Bom, aí veio o ano de 1990, quando Flederik de Klerk, então primeiro ministro, declarou o fim do regime, mediante grande pressão da opinião pública. Foram quatro anos de difíceis reformas políticas e muita instabilidade no país, inclusive com províncias como Cabo, Orange, Transvaal e Bantustões, chegando a beira de declarar independência. Foi um árduo caminho até as eleições de 94, as primeiras livres e multirraciais. O eleito foi Mandela.
Madiba, como era conhecido, saiu da prisão com o fim do apartheid, depois de 27 anos de cárcere. Ele foi um dos líderes da reunificação social e racial do país, tornando-se o primeiro presidente negro da África do Sul. Teve que lutar contra o aumento da pobreza e do crime no país, mas principalmente construir uma unidade nacional, depois de tanto tempo de segregação.

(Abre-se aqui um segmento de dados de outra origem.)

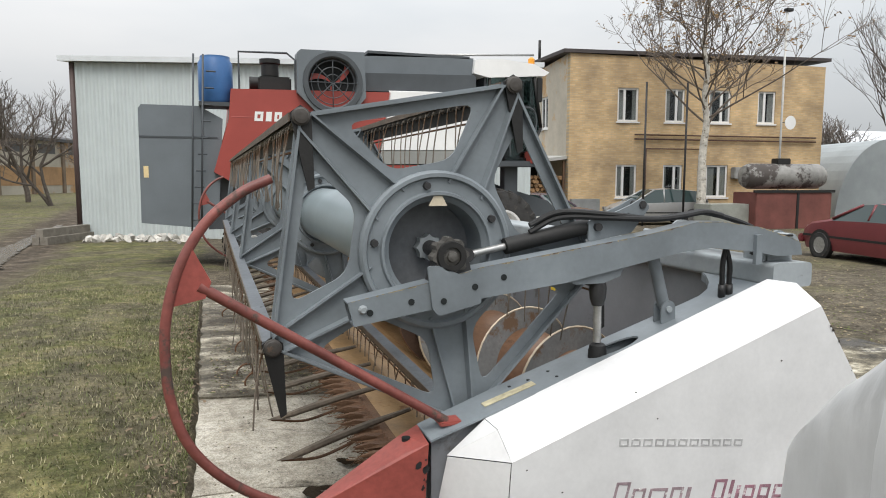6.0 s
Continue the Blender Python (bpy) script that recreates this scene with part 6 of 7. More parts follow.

Aí chegamos à seleção de rugby.
![Mandela, após sair da prisão, em 1990. (FOTO: Alexander Joe/AFP/Getty Images)](http://www.blogstartsports.com.br/wp-content/uploads/2015/06/20136241239191133_8.jpg)
Por que não usar o futebol o boxe, esportes de maioria negra? A escolha veio de um jogo dos “Springboks” – nome dado a seleção sul-africana. Mandela foi ao estádio e notou que os negros na arquibancada torciam contra a seleção do próprio país, assim como ele fez em relação ao governo, enquanto esteve preso. Notou que não era o caminho para um país que queria se unir. Nada melhor que usar um esporte, que até então era essencialmente branco, para exemplificar a nova face do país. Com o fim do Apartheid, o país voltou a disputar competições internacionais e, de quebra, foi escolhido sede da Copa do Mundo de Rugby de 95. Mandela viu no evento a chance de ouro que precisava.
Mandela conversou pessoalmente com o capitão dos Springboks, François Pienaar, lhe explicando seu pensamento e a importância do título para o país. O time que antes era apenas de brancos, passou a contar com o negro Chester Williams, que substituiu um companheiro lesionado e foi crucial no torneio. Com sua entrada, o time passou a ser a primeira representação multirracial da África do Sul em uma competição esportiva internacional. Estava tudo pronto.
O time que começou com derrotas e desconfiança foi se fortalecendo e unindo o país. Chegou forte à Copa do Mundo, mas a missão era árdua. Na primeira fase, três vitórias contra Austrália (27×18), Romênia (21×8) e Canadá (20×0). Nas quartas-de-final, uma vitória fácil sobre Samoa Oriental (42×14) e nas semi-finais um duelo sensacional com os favorito franceses, vencido por 19×15. Na final, o esperado: o poderoso time da Nova Zelândia, os All Blacks. Na primeira fase, os neozelandeses venceram o Japão por 145×17, o maior placar de mundiais, com direiro a 45 pontos de Simon Culhane, recordista também neste quesito. Além dos japoneses, os All Blacks não tomaram conhecimento de galeses, irlandeses, escoceses e ingleses, chegando com relativa facilidade às finais.
Na histórica final, tida por muitos como a melhor de todos os tempos, nem o fenômeno neozelandês Jonah Lomu – craque do torneio – conseguiu impedir a vitória dos Springboks. Na prorrogação, por 15×12, um país derrotou o outro dentro de campo. E fora dele a união derrotou o preconceito racial. Quando Mandela entregou a taça a Pienaar, foi muito mais do que o primeiro título do país em Copas do Mundo. Foi a primeira celebração de união entre negros e brancos por um único ideal em terras sul-africanas. Graças a Mandela e ao rugby.
Uma boa maneira de conhecer a história, ressalvado algumas licenças poéticas é o filme “Invictus” de Clint Eastwood. A propósito, se colocassem o Morgan Freeman no lugar do Mandela era capaz que ninguém notasse a diferença.